Have you ever followed someone so closely that you feel like you really know them? I mean, you allowed them to speak into your life, you invested in their materials, you bought it all hook, line, and sinker. Only to later realize that the person you looked up to isn’t that person after all?
I recently contacted the John Maxwell group to look into bringing John to a local teacher conference. I had a substantial amount of money to work with. However, I was shocked to learn that what I could offer wasn’t even one-third of what it took to get John to show up for a one to a two-hour session! How much would it cost? $75,000 big ones!
In the world of public educators, only very few make over $75,000 a year. How could a school district justify paying someone that for 1-2 hours? They couldn’t! There are only certain organizations and big businesses that can do that!
Now, I’m not against someone getting paid what they are worth. I’m not against someone making money. I think the thing that bothers me the most here is that I know that John came from the world of ministry (which I’m very familiar with) and I know his message of “influence.”
What better way for someone to “give back” and influence hundreds of teachers and potentially thousands of students than to pour into the lives of educators? Surely The Maxwell Group could find one day where John could come and do that? Surely someone in John’s position would take a day out of his busy schedule, take less money, all for the benefit of education.

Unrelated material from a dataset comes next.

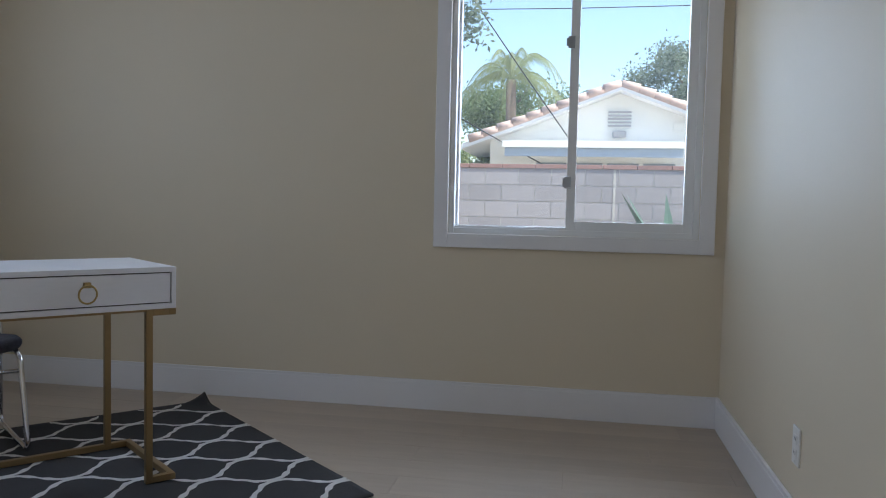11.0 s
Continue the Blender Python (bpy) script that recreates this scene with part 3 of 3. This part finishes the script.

Somewhere he forgot where he came from. Somewhere he forgot the days when he was preaching to a handful of congregants and would have willingly done that for very little pay.
Maybe it isn’t John. Maybe it is his organization. Maybe he doesn’t even know how much they charge to get him to a venue to share his leadership insights. If that is the case, then that is sad and ultimately John’s leadership fault. Because “everything rises and falls on leadership.”
I’ve been sitting on this for a while. Like I said before, I’m shocked. I have many John Maxwell books, attended many of his conferences, and even still have the CD’s from his monthly subscription. But I can’t lose the bad taste in my mouth that someone would pass up the opportunity to pour into the lives of educators because of an exorbitant money fee.
I consider myself a lifelong learner. I learned in this exchange that Leadership is Money, nothing more, nothing less.
I also learned that the world of speaker fees is outrageous! Again, I’m not against someone getting paid well for what they know, teach and do. But come on!
Many reading this will pass this off that I’m bitter. You’re wrong. I’m truly shocked. But think what you will. Someone that I held in high esteem proved to me that money is more important than the message. That when you make it, you forget the little people. And that influence is for the elite.
I’ll honestly never look at Key Note Speakers the same. I’ll always be asking myself, “Would they even care enough to be here if they weren’t paid?”